### Direction
Give back, exactly as it appears, the run of lines opening with the one containing "3. More parts follow." and closing with the one containing "rough, metal, **more)". Nothing outside that run should appear.

### Scripts that build animated scenes
· · · · · · ·
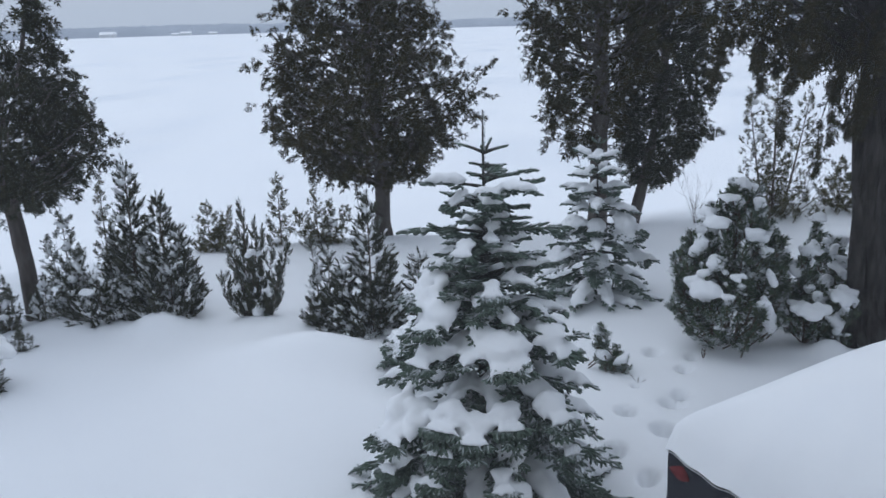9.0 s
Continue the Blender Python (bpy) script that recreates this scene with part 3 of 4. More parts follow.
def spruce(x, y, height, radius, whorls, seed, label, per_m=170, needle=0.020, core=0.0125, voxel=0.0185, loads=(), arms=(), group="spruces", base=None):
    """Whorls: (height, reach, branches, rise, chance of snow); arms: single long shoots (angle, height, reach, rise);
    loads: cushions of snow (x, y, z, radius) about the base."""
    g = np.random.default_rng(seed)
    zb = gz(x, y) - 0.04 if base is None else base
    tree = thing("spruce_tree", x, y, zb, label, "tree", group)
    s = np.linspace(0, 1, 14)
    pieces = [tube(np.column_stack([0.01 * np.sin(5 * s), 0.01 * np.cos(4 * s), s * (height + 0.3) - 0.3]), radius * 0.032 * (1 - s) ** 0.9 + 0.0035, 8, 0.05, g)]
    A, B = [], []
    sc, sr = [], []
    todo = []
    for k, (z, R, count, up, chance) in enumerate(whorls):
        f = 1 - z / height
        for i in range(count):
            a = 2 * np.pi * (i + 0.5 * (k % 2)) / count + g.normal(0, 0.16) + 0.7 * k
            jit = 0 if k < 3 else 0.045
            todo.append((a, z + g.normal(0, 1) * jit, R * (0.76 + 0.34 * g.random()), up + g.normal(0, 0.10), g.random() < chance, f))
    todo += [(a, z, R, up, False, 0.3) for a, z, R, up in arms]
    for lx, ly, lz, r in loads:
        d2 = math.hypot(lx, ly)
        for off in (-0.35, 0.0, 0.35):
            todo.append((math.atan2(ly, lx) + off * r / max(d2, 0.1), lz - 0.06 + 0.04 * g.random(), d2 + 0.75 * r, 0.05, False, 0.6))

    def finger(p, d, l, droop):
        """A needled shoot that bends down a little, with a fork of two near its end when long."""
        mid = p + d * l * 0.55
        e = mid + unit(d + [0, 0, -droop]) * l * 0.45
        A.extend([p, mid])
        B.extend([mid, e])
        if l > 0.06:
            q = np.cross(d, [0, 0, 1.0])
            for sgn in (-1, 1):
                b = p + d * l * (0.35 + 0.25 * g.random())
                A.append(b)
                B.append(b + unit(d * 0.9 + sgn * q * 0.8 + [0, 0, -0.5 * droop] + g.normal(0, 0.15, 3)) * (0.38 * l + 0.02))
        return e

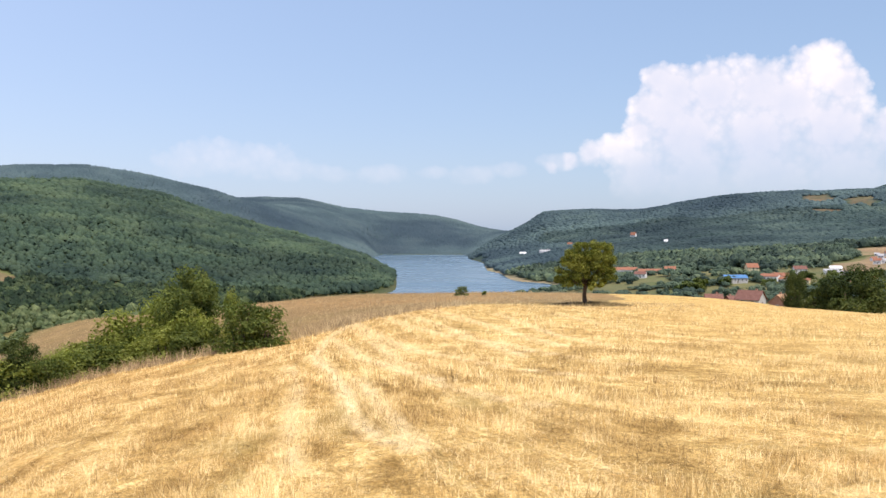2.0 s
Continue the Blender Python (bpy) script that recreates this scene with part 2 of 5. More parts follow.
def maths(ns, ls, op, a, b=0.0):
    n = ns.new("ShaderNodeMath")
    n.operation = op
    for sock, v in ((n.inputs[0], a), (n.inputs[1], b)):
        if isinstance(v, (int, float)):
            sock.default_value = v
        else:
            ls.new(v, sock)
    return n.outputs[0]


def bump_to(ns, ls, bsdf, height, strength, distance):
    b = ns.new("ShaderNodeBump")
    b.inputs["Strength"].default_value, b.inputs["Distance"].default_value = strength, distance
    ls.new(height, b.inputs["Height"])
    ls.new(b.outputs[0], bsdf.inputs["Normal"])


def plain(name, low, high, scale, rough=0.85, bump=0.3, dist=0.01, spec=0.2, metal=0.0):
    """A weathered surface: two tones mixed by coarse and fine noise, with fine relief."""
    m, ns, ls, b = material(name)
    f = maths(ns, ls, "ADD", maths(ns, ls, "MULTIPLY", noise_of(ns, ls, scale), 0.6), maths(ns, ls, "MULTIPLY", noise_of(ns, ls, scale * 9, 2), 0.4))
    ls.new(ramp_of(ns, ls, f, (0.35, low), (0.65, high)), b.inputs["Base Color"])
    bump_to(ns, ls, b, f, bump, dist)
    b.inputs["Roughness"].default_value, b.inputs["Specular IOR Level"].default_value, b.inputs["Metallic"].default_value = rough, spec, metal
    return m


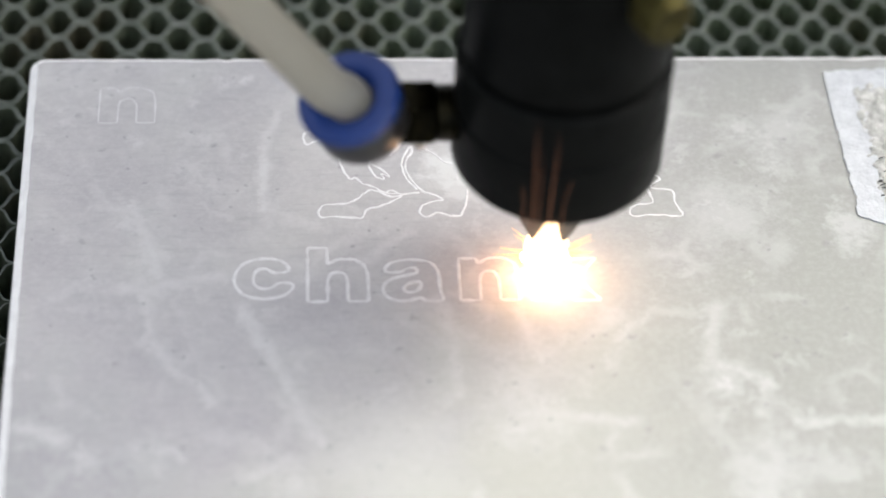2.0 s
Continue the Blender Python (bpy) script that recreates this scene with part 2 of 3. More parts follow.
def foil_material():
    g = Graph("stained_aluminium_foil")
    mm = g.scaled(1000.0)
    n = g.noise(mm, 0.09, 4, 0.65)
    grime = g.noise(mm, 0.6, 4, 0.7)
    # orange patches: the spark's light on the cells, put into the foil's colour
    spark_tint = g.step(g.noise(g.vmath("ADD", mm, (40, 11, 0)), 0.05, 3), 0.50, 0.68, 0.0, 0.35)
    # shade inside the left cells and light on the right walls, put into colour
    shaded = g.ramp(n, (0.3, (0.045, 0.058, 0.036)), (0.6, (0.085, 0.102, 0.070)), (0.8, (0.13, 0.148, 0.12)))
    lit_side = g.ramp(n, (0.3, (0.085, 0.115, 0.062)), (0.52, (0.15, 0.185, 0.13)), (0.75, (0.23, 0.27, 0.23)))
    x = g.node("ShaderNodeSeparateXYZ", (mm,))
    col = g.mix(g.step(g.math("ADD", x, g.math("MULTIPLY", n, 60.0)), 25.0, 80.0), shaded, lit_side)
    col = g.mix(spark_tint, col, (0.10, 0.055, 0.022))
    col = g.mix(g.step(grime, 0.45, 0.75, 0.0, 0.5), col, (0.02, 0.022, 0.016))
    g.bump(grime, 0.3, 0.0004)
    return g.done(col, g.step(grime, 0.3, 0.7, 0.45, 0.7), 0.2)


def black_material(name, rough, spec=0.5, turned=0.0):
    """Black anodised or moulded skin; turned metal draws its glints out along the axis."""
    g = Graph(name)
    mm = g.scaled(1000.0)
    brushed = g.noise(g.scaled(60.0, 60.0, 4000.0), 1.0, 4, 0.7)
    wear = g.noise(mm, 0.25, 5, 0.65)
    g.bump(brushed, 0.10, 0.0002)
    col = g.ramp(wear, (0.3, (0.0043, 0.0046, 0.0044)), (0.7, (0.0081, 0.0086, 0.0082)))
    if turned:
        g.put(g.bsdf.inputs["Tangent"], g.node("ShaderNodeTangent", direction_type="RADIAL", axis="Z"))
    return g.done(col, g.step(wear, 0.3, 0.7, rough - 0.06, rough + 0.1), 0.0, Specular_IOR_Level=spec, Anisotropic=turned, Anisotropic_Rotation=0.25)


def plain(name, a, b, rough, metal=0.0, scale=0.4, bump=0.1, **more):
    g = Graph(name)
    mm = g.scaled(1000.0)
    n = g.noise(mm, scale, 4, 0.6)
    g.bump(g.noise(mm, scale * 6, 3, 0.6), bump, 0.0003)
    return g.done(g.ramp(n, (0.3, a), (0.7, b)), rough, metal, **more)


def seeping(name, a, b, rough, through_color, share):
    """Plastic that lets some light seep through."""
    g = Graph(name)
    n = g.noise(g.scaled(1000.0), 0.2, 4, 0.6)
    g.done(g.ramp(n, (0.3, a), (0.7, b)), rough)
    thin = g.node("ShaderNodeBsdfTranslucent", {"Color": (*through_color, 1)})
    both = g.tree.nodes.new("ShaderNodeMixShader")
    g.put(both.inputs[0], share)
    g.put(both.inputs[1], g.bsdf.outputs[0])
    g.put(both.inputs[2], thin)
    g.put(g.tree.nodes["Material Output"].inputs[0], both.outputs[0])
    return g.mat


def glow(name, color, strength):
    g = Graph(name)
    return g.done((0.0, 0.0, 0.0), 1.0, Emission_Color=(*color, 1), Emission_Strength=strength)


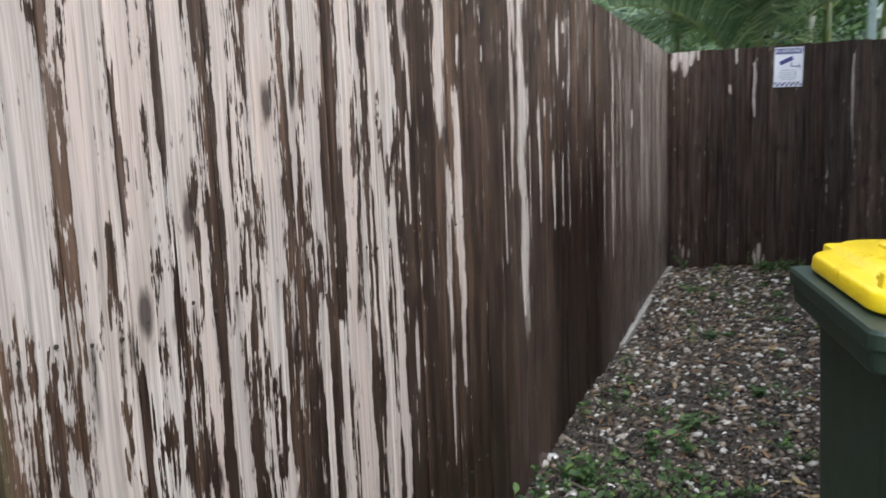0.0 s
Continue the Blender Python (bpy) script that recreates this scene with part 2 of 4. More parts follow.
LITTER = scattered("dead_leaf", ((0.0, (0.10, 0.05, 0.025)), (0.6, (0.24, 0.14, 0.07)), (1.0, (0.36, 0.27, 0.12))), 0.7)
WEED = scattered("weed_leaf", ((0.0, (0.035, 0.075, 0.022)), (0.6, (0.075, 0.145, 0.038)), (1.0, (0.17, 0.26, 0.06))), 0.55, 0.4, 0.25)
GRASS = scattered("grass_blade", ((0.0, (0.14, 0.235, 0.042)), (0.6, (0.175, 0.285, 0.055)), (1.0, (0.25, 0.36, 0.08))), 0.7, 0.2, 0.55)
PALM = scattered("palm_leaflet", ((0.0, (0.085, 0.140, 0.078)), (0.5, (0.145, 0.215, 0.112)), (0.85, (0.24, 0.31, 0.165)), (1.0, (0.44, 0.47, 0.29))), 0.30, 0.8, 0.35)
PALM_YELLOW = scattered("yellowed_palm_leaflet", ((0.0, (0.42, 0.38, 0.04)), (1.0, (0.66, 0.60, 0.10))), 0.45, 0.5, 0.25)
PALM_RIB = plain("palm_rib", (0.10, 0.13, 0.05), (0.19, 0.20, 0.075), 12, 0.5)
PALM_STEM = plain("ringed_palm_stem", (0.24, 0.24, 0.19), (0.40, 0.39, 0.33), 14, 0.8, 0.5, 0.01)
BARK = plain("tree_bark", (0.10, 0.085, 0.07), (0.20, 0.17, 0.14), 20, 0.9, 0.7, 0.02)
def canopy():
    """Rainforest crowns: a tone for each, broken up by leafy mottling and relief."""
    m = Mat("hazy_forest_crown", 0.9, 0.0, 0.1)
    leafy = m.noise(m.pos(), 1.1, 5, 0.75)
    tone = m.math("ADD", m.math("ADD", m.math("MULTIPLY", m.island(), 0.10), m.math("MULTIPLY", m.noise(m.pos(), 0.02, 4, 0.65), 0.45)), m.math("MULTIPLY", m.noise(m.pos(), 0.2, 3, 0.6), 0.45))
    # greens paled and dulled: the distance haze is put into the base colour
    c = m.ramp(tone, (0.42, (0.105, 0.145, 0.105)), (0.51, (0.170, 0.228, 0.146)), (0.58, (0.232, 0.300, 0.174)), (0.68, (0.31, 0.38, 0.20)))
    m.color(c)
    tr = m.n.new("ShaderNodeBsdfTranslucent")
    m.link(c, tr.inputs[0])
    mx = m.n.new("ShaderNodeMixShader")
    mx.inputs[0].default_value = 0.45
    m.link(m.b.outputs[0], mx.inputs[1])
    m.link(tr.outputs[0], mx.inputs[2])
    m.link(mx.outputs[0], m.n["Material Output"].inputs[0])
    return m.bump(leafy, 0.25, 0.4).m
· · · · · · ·
### Solution for this exercise
Continue the Blender Python (bpy) script that recreates this scene with part 2 of 3. More parts follow.
def foil_material():
    g = Graph("stained_aluminium_foil")
    mm = g.scaled(1000.0)
    n = g.noise(mm, 0.09, 4, 0.65)
    grime = g.noise(mm, 0.6, 4, 0.7)
    # orange patches: the spark's light on the cells, put into the foil's colour
    spark_tint = g.step(g.noise(g.vmath("ADD", mm, (40, 11, 0)), 0.05, 3), 0.50, 0.68, 0.0, 0.35)
    # shade inside the left cells and light on the right walls, put into colour
    shaded = g.ramp(n, (0.3, (0.045, 0.058, 0.036)), (0.6, (0.085, 0.102, 0.070)), (0.8, (0.13, 0.148, 0.12)))
    lit_side = g.ramp(n, (0.3, (0.085, 0.115, 0.062)), (0.52, (0.15, 0.185, 0.13)), (0.75, (0.23, 0.27, 0.23)))
    x = g.node("ShaderNodeSeparateXYZ", (mm,))
    col = g.mix(g.step(g.math("ADD", x, g.math("MULTIPLY", n, 60.0)), 25.0, 80.0), shaded, lit_side)
    col = g.mix(spark_tint, col, (0.10, 0.055, 0.022))
    col = g.mix(g.step(grime, 0.45, 0.75, 0.0, 0.5), col, (0.02, 0.022, 0.016))
    g.bump(grime, 0.3, 0.0004)
    return g.done(col, g.step(grime, 0.3, 0.7, 0.45, 0.7), 0.2)


def black_material(name, rough, spec=0.5, turned=0.0):
    """Black anodised or moulded skin; turned metal draws its glints out along the axis."""
    g = Graph(name)
    mm = g.scaled(1000.0)
    brushed = g.noise(g.scaled(60.0, 60.0, 4000.0), 1.0, 4, 0.7)
    wear = g.noise(mm, 0.25, 5, 0.65)
    g.bump(brushed, 0.10, 0.0002)
    col = g.ramp(wear, (0.3, (0.0043, 0.0046, 0.0044)), (0.7, (0.0081, 0.0086, 0.0082)))
    if turned:
        g.put(g.bsdf.inputs["Tangent"], g.node("ShaderNodeTangent", direction_type="RADIAL", axis="Z"))
    return g.done(col, g.step(wear, 0.3, 0.7, rough - 0.06, rough + 0.1), 0.0, Specular_IOR_Level=spec, Anisotropic=turned, Anisotropic_Rotation=0.25)


def plain(name, a, b, rough, metal=0.0, scale=0.4, bump=0.1, **more):
    g = Graph(name)
    mm = g.scaled(1000.0)
    n = g.noise(mm, scale, 4, 0.6)
    g.bump(g.noise(mm, scale * 6, 3, 0.6), bump, 0.0003)
    return g.done(g.ramp(n, (0.3, a), (0.7, b)), rough, metal, **more)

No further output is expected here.